We want to indirectly measure the observable $A$ $$A=\sum_k a_k \ket{\chi_k}\bra{\chi_k}$$ of an object by measureing the momentum $P$ of a probe. For the indirect measurement, the position $Q$ of the probe is coupled to the object by the interaction $$H_I(t) = g(t)AQ$$ Neglecting the free evolution of the object and the probe, the time evolution is given by $$U = \exp(-i\int^t_0dt g(t)AQ)$$. Then for a pure probe $\rho_P = \ket{\phi}\bra{\phi}$ we have the object operation for the momentum measurement $p$ follow with the representation theorem from $$\Omega_p = \braket{p|U|\phi} = \sum_\nu \ket{\chi_\nu}\braket{p|\exp\left[-iG a_\nu Q\right]|\phi}\bra{\chi_\nu}$$ where we chose momentum eigenstates $\ket{p}$ as basis for $\ket{\psi_m}$. Then $$\Omega_p = \sum_\nu \ket{\chi_\nu}\phi(p+Ga_\nu)\bra{\chi_\nu} = \phi(p+GA),$$ with $\phi(p) = \braket{p|\phi}$ and measurement probabilites for the object $$P(p) = \text{tr}(\Omega^\dagger_p\Omega_p \rho_O) = \sum_\nu |\phi(p+Ga_\nu)|^2\braket{\chi_\nu|\rho_O|\chi_\nu}$$ This is the probability of measurements of $P$ and now we want to infer some information about $A$ from that.
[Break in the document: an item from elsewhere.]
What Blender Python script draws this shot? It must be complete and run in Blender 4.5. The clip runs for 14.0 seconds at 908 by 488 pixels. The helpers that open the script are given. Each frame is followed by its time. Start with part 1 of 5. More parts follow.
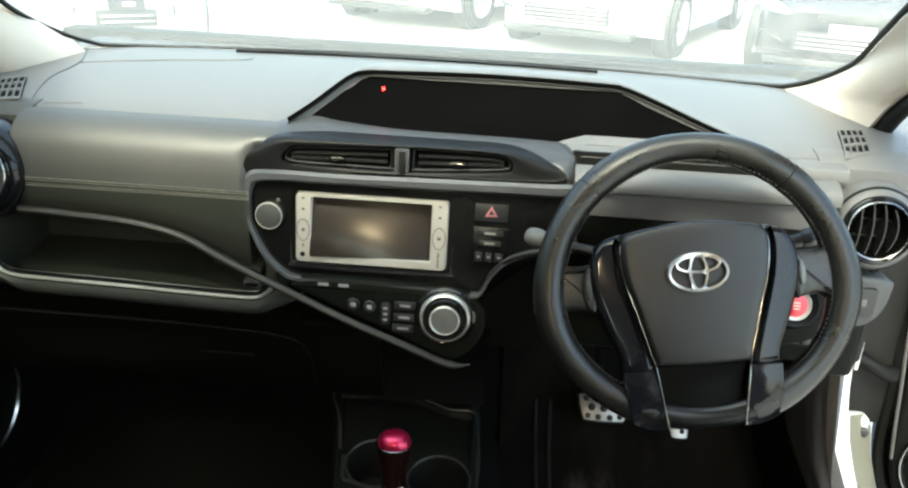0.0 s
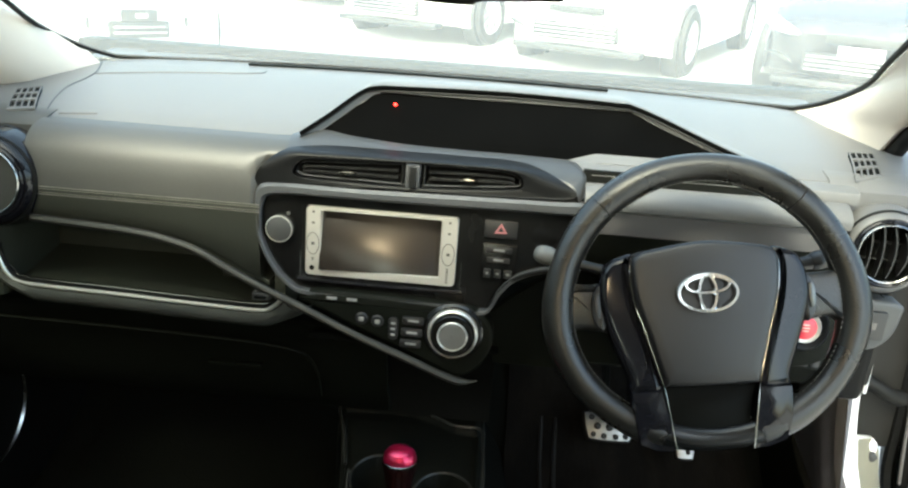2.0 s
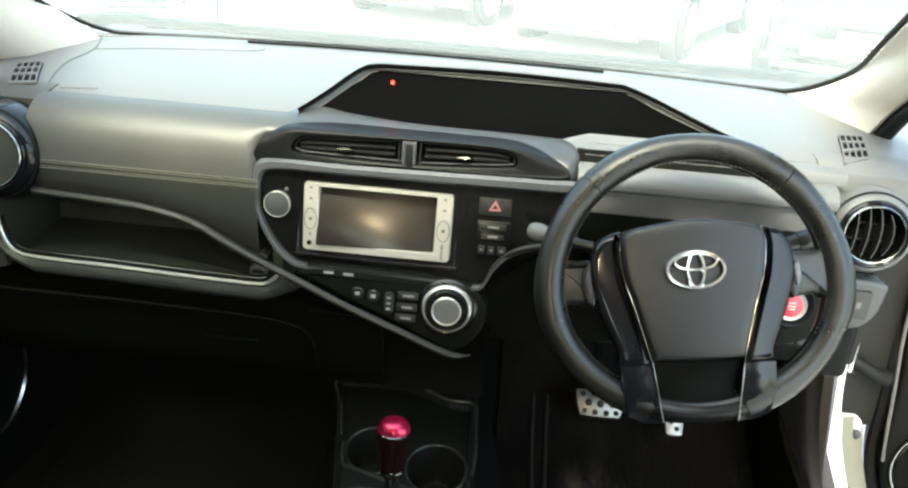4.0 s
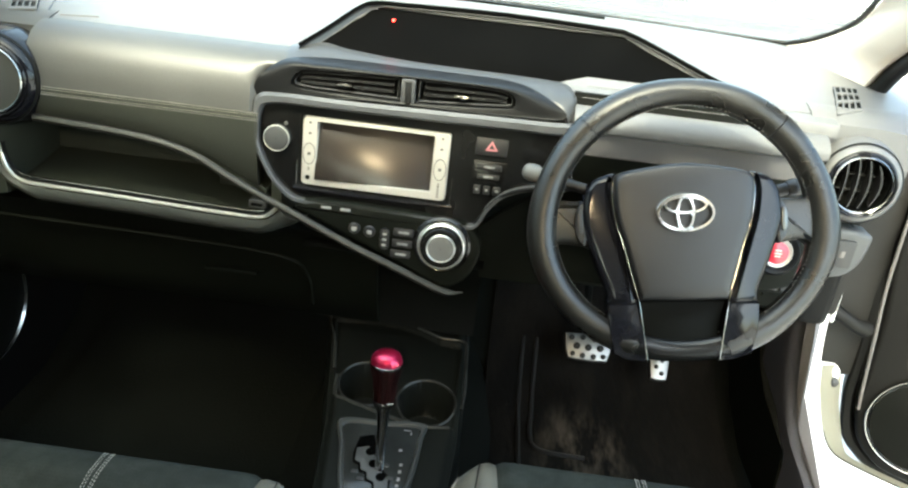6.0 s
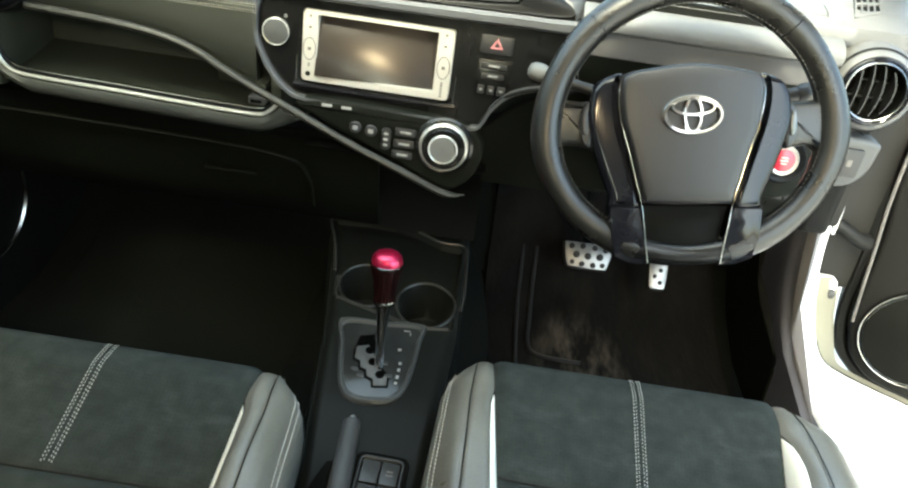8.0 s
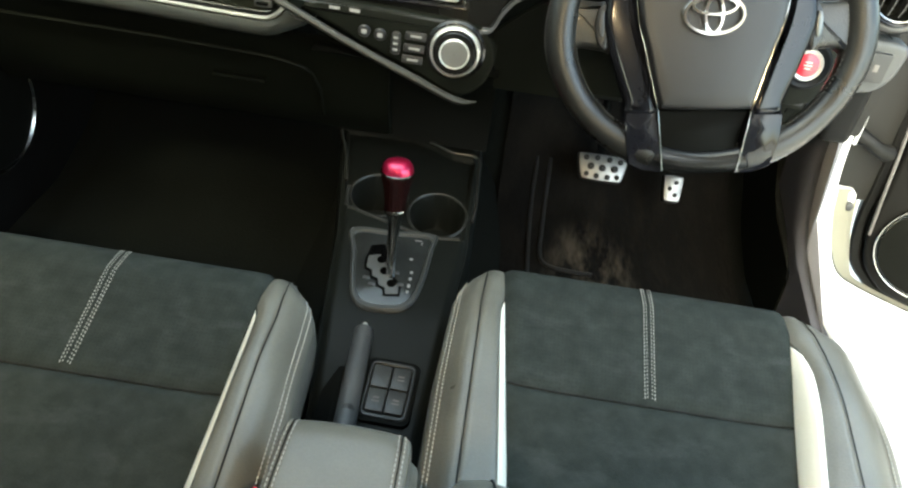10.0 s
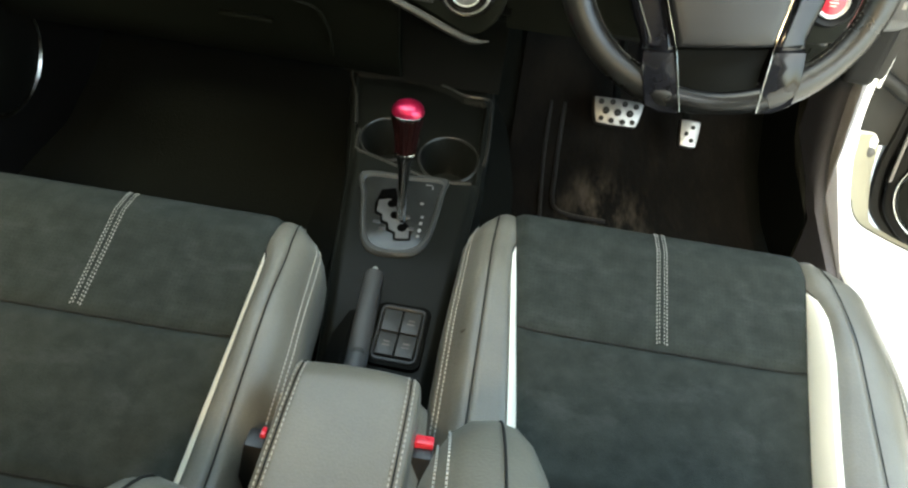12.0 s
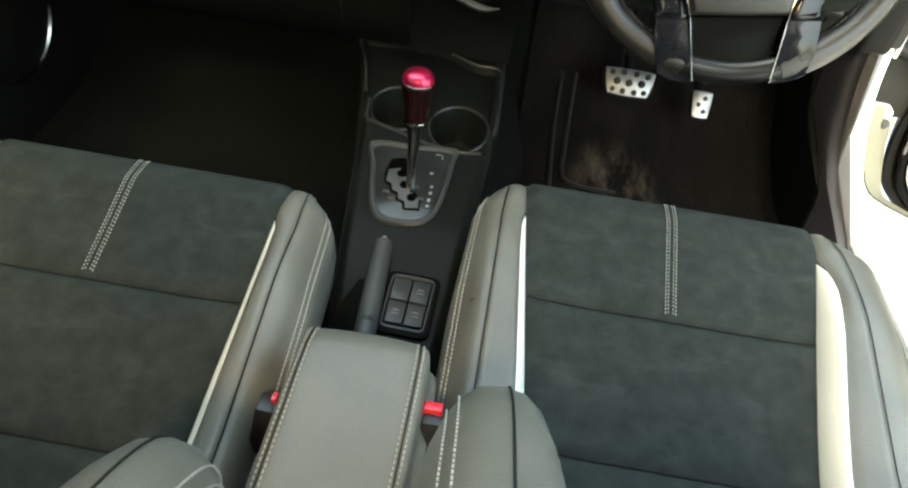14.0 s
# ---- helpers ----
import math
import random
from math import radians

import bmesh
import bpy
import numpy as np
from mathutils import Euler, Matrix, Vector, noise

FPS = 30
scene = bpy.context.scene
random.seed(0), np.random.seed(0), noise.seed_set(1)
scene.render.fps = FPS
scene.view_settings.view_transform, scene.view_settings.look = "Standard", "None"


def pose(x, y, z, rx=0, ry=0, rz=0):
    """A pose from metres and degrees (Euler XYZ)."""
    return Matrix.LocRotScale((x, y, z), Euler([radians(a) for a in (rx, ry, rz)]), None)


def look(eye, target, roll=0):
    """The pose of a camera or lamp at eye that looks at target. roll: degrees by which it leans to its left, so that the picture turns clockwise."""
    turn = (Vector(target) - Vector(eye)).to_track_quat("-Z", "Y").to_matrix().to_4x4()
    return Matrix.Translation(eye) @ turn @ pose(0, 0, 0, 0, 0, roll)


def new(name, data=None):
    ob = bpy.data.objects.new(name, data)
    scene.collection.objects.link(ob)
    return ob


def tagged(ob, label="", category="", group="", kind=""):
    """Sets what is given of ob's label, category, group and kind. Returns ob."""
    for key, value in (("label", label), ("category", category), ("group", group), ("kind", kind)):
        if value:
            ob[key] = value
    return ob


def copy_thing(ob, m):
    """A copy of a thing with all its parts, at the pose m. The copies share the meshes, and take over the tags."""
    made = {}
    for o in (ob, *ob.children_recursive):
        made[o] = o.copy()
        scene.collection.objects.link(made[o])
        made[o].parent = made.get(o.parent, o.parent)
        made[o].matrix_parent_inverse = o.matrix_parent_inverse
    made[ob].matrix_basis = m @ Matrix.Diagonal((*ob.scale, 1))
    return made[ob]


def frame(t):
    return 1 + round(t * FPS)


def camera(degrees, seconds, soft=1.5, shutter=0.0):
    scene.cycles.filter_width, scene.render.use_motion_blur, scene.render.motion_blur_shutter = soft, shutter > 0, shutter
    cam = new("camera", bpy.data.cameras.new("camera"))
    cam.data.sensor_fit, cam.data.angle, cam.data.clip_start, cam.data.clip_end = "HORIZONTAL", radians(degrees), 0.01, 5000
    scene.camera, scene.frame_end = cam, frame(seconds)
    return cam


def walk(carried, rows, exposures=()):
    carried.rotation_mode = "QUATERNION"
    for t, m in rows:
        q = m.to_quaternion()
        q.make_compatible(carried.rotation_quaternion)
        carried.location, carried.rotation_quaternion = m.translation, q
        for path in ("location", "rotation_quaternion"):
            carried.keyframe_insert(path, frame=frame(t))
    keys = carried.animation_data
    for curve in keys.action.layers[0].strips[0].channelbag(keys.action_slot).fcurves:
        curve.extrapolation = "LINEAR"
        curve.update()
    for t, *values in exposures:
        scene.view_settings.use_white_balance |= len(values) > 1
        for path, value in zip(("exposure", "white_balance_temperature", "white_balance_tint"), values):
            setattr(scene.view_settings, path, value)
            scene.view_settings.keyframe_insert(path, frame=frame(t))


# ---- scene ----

We can do this by interpreting the measurement as an approximate measurement.

The operation which follows from $\Omega_p$ projects the state of the object on the eigenstates of $A$, $\chi_\nu$. The eigenvalues satisfy (why?) $$p + Ga_\nu \approx \braket{p}$$ The distribution of eigenvalues of $A$ $$a = \frac{1}{G}(\braket{p}-p)$$ is then (derivation??) $$f(a)=\sum_\nu W(a - a_\nu)\braket{\chi_\nu|\rho_O|\chi_nu}$$ with the conditional probability $W$ like in the approximate measurement $$W(a-a_\nu)=|G|\cdot |\phi(\braket{p} - G(a-a_\nu))|^2$$ ?? so I measure p of the probe and get a value, how to obtain an a ??